Dregs? What’s left after you’ve drunk your tea.

Dregs seemed to be my unpreferred beverage of choice. Christmas 2011 failed to gift me any cheer or income from what was hailed as a ‘best-seller’ (forty poems about tea). A booklet-cum-guidebook about local tearooms followed and was out of date within two days of publication.

Possible second and third literary infusions were too weak to pour.

By 2015 I wondered if perhaps the dregs themselves held the gift? Deciding to shift from poetry to the trending genre of the day (misery memoir) I began charting the downs and downs of my tea-loving escapades as a Z-list ‘celebritea’ and writer. ‘Legs from the Dregs ~ Tales and Fails of a Tea Poet’ was the result. It rewarded me with rejection slips.

You have been spared…

In hindsight – always unhelpful – it’s clear the fails were judged on my finances. A late developing writer, I now know money is never an appropriate measuring stick.

Back then, my economic status was confirmed by my generous fiancé as he bailed me out yet again…

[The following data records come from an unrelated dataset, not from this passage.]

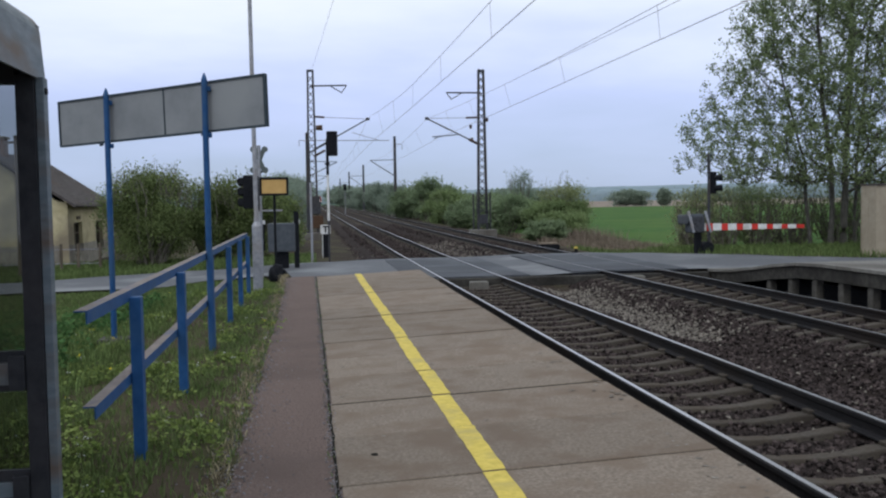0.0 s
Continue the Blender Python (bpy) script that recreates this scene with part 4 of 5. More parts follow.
def build_trees(cx, cy, count=4700, seed=41):
    """A group of stems that share one broad crown: each twig tip is joined to the nearest limb below it."""
    rng = np.random.default_rng(seed)
    axes = [axis_points(k) for _, k in STEMS]
    tips = [[] for _ in STEMS]
    made = 0
    while made < count:
        z = rng.uniform(2.3, 13.0)
        a = rng.uniform(0, 2 * math.pi)
        left = max(0.0, -math.cos(a))
        rr = crown_radius(z, left)
        if rng.random() > rr / 6.3:
            continue
        q = rng.random() ** 0.55
        p = Vector((math.cos(a) * rr * q, math.sin(a) * rr * q * 0.9, z))
        if noise.noise(p * 0.75 + Vector((3, 1, 7))) < -0.16 or noise.noise(p * 1.9) < -0.30:
            continue
        near = [min((p - w).length + (2.0 if w.z > p.z else 0.0) for w in ax[::3]) for ax in axes]
        tips[near.index(min(near))].append(p)
        made += 1
    for (girth, _), axis, goal in zip(STEMS, axes, tips):
        bx, by = axis[0].x, axis[0].y
        t = thing("tree", "slender tall tree with grey bark and sparse young leaves", "tree", "trees beside the crossing", at=(cx + bx, cy + by, ground_z(cx + bx, cy + by)))
        base = Vector((bx, by, 0))
        pos = np.zeros((len(axis) + len(goal) * 30, 3))
        parent, load, runs = [-1], [0], []
        for i, p in enumerate(axis):
            pos[i] = p + Vector((noise.noise(p * 0.8), noise.noise(p * 0.8 + Vector((5, 0, 0))), 0)) * 0.10
            if i:
                parent.append(i - 1)
                load.append(0)
        n = len(axis)
        runs.append(list(range(n)))
        goal.sort(key=lambda p: min((p - w).length for w in axis[::3]))
        for p in goal:
            d = pos[:n] - np.array(p)
            flat = np.hypot(d[:, 0], d[:, 1])
            cost = np.sqrt((d ** 2).sum(1)) + 1.6 * np.maximum(0, d[:, 2] + 0.55 * flat) + (pos[:n, 2] < 1.6) * 5
            j = int(np.argmin(cost))
            a, b = Vector(pos[j]), Vector(p)
            k = min(28, max(2, int((b - a).length / 0.22)))
            sag_ = Vector((0, 0, -0.10 * (b - a).length)) + Vector(rng.normal(0, 0.06, 3)) * (b - a).length
            run = [j]
            for i in range(1, k + 1):
                u = i / k
                q = a.lerp(b, u) + sag_ * (4 * u * (1 - u)) + Vector(rng.normal(0, 0.018, 3)) * (i < k)
                pos[n] = q
                parent.append(run[-1])
                load.append(0)
                run.append(n)
                n += 1
            load[run[-1]] = 1
            runs.append(run)
        for i in range(n - 1, 0, -1):
            load[parent[i]] += load[i]
        top = max(load)
        radius = [max(0.005, girth * 0.62 * (q / top) ** 0.45) for q in load]
        sets = {"trunk": ([], []), "branchwork": ([], [])}
        for run in runs:
            thick = run is runs[0]
            v, f = sets["trunk" if thick else "branchwork"]
            sides = 9 if thick else 6 if radius[run[-1 if len(run) < 2 else 1]] > 0.02 else 4
            b0 = len(v)
            pts = [Vector(pos[i]) - base for i in run]
            for i, p in enumerate(pts):
                way = (pts[min(i + 1, len(pts) - 1)] - pts[max(i - 1, 0)]).normalized()
                m = way.to_track_quat("Z", "Y").to_matrix()
                r = radius[run[i]] if thick or i else radius[run[1]]
                if thick:
                    r *= 1 + 0.5 * smooth(0.6, -0.2, p.z)
                for q in range(sides):
                    v.append(p + m @ Vector((r * math.cos(2 * math.pi * q / sides), r * math.sin(2 * math.pi * q / sides), 0)))
            for i in range(len(pts) - 1):
                for q in range(sides):
                    f.append((b0 + i * sides + q, b0 + i * sides + (q + 1) % sides, b0 + (i + 1) * sides + (q + 1) % sides, b0 + (i + 1) * sides + q))
        raw("trunk", *sets["trunk"], M["bark"], t, "grey trunk", True)
        raw("branchwork", *sets["branchwork"], M["bark"], t)
        centres = []
        for run in runs[1:]:
            ends = run[-1:] + run[-3:-2]
            for i in ends:
                for _ in range(12 if i == run[-1] else 7):
                    centres.append(Vector(pos[i]) - base + Vector(rng.normal(0, 0.085, 3)))
        v, f = leaf_mesh(centres, 0.053, rng)
        tagged(raw("crown", v, f, M["leaf"], t), kind="stuff")


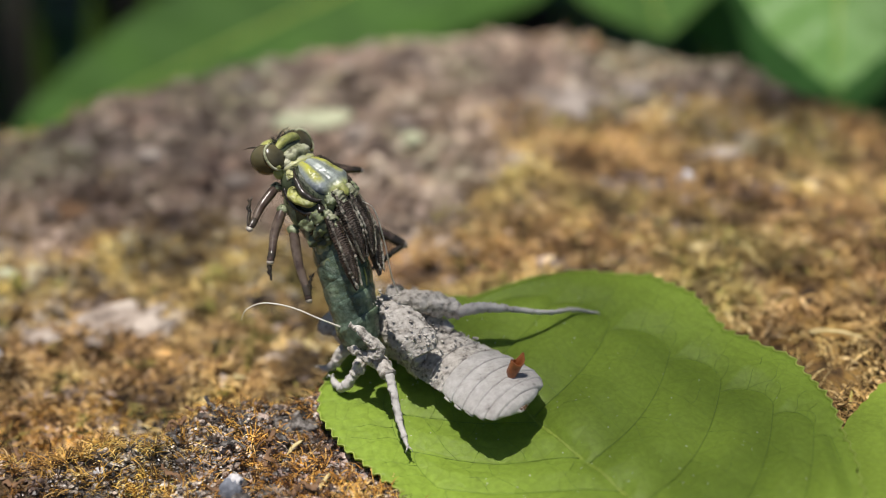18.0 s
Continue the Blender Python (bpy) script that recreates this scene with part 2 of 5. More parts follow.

‘You’re poor as a church mouse.’

Hmm… the phrase always irritated. Church mice never seemed poor to me. No doubt they enjoyed a regular diet of holy wafers, indulged during the feast of Harvest Festival, and were probably fed morsels from clergy who knew their home was open to the smallest of worshippers.

But we seldom look outside our own species for comparison… And comparison is usually married to expectation. Mine was stratospherically high.

In a remarkably serendipitous way, my introduction to the novice loose leaf tea drinker – largely in rhyme - had been taken up by Quiller Press. And on publication of ‘Distinguished Leaves ~ poems for tea-lovers’ in September 2011, The National Trust had added the Beatrix Potter inspired little book as a welcome addition to their ‘gift table’. I assumed the profits would be quite sufficient to live on.

Adding to my innocent delight, the book was also bought in non-returnable thousands by a company whose heart-warming strategy was selling via a catalogue distributed to factories and offices. I failed to note the discount they negotiated with my publisher.

‘Distinguished Leaves’ was their first (and possibly last) poetry book, sitting on a page alongside Jamie Oliver’s latest recipes. Returning a miniscule profit to Quiller, and a virtually invisible one to the book’s author seemed inconsequential at the time. But the gold of gratitude provides its own, if different, kind of sustenance. And the leaves had a good flavour – my primary wish for ‘Distinguished Leaves’ was that it be accessible and affordable.

But not affordable enough to keep my static mobile home on the Herefordshire ground it had occupied since winning my publishing contract… More than fifteen years later ‘Legs from the Dregs’ has morphed into something less misery and more miraculous. We return to the common ground that we and our non-human kin occupy.